> EXERCISE GOAL
Every record must be transcribed in its entirety, apart from the images, which are to be omitted.
--- EXCERPTED DATA ---
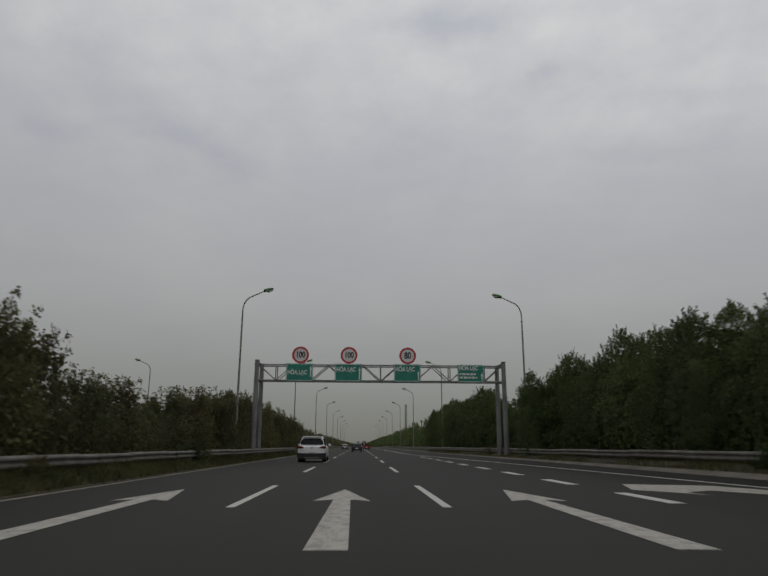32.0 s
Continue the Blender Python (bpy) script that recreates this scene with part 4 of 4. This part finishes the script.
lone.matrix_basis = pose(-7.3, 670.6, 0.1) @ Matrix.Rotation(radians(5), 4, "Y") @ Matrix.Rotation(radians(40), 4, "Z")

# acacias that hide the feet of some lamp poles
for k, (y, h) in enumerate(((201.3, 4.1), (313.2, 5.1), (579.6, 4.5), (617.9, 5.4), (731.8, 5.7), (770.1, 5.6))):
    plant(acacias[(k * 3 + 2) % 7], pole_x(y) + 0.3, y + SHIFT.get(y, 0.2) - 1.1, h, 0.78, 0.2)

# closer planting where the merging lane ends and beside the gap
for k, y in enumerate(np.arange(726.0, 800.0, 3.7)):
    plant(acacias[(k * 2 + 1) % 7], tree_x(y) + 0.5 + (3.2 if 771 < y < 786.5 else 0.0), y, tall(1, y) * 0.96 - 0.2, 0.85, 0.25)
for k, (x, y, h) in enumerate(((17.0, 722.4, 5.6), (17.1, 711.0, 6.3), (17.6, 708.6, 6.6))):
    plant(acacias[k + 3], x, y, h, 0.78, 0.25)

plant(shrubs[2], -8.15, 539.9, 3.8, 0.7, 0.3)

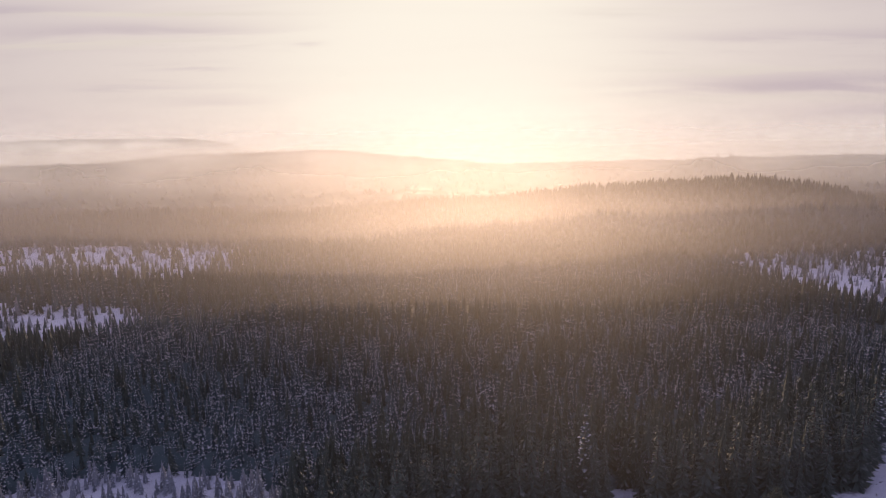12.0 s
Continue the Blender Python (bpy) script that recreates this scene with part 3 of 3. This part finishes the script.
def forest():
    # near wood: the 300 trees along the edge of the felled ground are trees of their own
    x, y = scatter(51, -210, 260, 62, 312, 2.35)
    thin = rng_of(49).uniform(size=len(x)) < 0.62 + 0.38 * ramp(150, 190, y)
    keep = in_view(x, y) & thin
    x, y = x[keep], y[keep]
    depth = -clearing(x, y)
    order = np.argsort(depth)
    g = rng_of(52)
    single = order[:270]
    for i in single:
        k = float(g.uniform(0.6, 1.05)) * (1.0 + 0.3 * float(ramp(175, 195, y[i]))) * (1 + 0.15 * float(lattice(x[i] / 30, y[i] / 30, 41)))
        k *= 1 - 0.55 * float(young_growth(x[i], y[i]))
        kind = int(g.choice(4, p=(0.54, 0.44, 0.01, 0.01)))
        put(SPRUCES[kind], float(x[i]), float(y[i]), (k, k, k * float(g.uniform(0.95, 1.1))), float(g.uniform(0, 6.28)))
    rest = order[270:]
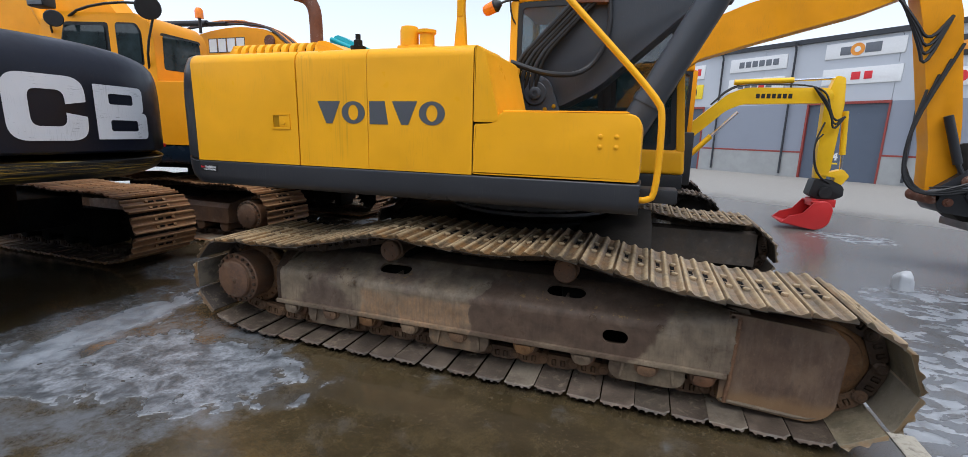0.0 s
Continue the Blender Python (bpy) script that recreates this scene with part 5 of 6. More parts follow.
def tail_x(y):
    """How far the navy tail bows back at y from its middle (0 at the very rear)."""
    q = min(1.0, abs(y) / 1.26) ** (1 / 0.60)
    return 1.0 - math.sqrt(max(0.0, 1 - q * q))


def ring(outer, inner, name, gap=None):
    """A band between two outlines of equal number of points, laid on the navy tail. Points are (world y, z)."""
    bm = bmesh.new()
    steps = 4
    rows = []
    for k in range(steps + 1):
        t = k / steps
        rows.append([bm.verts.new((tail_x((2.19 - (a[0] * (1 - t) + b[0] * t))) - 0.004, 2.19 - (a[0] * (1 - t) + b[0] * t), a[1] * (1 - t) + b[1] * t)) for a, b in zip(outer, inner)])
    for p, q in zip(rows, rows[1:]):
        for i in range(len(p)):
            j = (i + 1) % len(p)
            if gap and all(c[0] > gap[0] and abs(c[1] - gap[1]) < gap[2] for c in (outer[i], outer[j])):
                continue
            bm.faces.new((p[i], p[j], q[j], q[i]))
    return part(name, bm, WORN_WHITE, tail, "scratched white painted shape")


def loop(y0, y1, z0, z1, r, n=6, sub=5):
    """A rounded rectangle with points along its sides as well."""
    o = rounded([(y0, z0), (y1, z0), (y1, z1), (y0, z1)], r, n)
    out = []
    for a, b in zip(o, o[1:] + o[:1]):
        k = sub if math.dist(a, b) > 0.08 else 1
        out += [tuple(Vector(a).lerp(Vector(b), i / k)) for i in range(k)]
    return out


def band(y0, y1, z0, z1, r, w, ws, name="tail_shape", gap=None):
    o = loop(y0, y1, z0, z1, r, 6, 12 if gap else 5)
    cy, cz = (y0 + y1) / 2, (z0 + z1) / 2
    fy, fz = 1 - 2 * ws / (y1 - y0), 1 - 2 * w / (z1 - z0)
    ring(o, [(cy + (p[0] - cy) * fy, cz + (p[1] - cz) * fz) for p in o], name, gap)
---
> ANSWER TO THIS TASK
32.0 s
Continue the Blender Python (bpy) script that recreates this scene with part 4 of 4. This part finishes the script.
lone.matrix_basis = pose(-7.3, 670.6, 0.1) @ Matrix.Rotation(radians(5), 4, "Y") @ Matrix.Rotation(radians(40), 4, "Z")

# acacias that hide the feet of some lamp poles
for k, (y, h) in enumerate(((201.3, 4.1), (313.2, 5.1), (579.6, 4.5), (617.9, 5.4), (731.8, 5.7), (770.1, 5.6))):
    plant(acacias[(k * 3 + 2) % 7], pole_x(y) + 0.3, y + SHIFT.get(y, 0.2) - 1.1, h, 0.78, 0.2)

# closer planting where the merging lane ends and beside the gap
for k, y in enumerate(np.arange(726.0, 800.0, 3.7)):
    plant(acacias[(k * 2 + 1) % 7], tree_x(y) + 0.5 + (3.2 if 771 < y < 786.5 else 0.0), y, tall(1, y) * 0.96 - 0.2, 0.85, 0.25)
for k, (x, y, h) in enumerate(((17.0, 722.4, 5.6), (17.1, 711.0, 6.3), (17.6, 708.6, 6.6))):
    plant(acacias[k + 3], x, y, h, 0.78, 0.25)

plant(shrubs[2], -8.15, 539.9, 3.8, 0.7, 0.3)

12.0 s
Continue the Blender Python (bpy) script that recreates this scene with part 3 of 3. This part finishes the script.
def forest():
    # near wood: the 300 trees along the edge of the felled ground are trees of their own
    x, y = scatter(51, -210, 260, 62, 312, 2.35)
    thin = rng_of(49).uniform(size=len(x)) < 0.62 + 0.38 * ramp(150, 190, y)
    keep = in_view(x, y) & thin
    x, y = x[keep], y[keep]
    depth = -clearing(x, y)
    order = np.argsort(depth)
    g = rng_of(52)
    single = order[:270]
    for i in single:
        k = float(g.uniform(0.6, 1.05)) * (1.0 + 0.3 * float(ramp(175, 195, y[i]))) * (1 + 0.15 * float(lattice(x[i] / 30, y[i] / 30, 41)))
        k *= 1 - 0.55 * float(young_growth(x[i], y[i]))
        kind = int(g.choice(4, p=(0.54, 0.44, 0.01, 0.01)))
        put(SPRUCES[kind], float(x[i]), float(y[i]), (k, k, k * float(g.uniform(0.95, 1.1))), float(g.uniform(0, 6.28)))
    rest = order[270:]
0.0 s
Continue the Blender Python (bpy) script that recreates this scene with part 5 of 6. More parts follow.
def tail_x(y):
    """How far the navy tail bows back at y from its middle (0 at the very rear)."""
    q = min(1.0, abs(y) / 1.26) ** (1 / 0.60)
    return 1.0 - math.sqrt(max(0.0, 1 - q * q))


def ring(outer, inner, name, gap=None):
    """A band between two outlines of equal number of points, laid on the navy tail. Points are (world y, z)."""
    bm = bmesh.new()
    steps = 4
    rows = []
    for k in range(steps + 1):
        t = k / steps
        rows.append([bm.verts.new((tail_x((2.19 - (a[0] * (1 - t) + b[0] * t))) - 0.004, 2.19 - (a[0] * (1 - t) + b[0] * t), a[1] * (1 - t) + b[1] * t)) for a, b in zip(outer, inner)])
    for p, q in zip(rows, rows[1:]):
        for i in range(len(p)):
            j = (i + 1) % len(p)
            if gap and all(c[0] > gap[0] and abs(c[1] - gap[1]) < gap[2] for c in (outer[i], outer[j])):
                continue
            bm.faces.new((p[i], p[j], q[j], q[i]))
    return part(name, bm, WORN_WHITE, tail, "scratched white painted shape")


def loop(y0, y1, z0, z1, r, n=6, sub=5):
    """A rounded rectangle with points along its sides as well."""
    o = rounded([(y0, z0), (y1, z0), (y1, z1), (y0, z1)], r, n)
    out = []
    for a, b in zip(o, o[1:] + o[:1]):
        k = sub if math.dist(a, b) > 0.08 else 1
        out += [tuple(Vector(a).lerp(Vector(b), i / k)) for i in range(k)]
    return out


def band(y0, y1, z0, z1, r, w, ws, name="tail_shape", gap=None):
    o = loop(y0, y1, z0, z1, r, 6, 12 if gap else 5)
    cy, cz = (y0 + y1) / 2, (z0 + z1) / 2
    fy, fz = 1 - 2 * ws / (y1 - y0), 1 - 2 * w / (z1 - z0)
    ring(o, [(cy + (p[0] - cy) * fy, cz + (p[1] - cz) * fz) for p in o], name, gap)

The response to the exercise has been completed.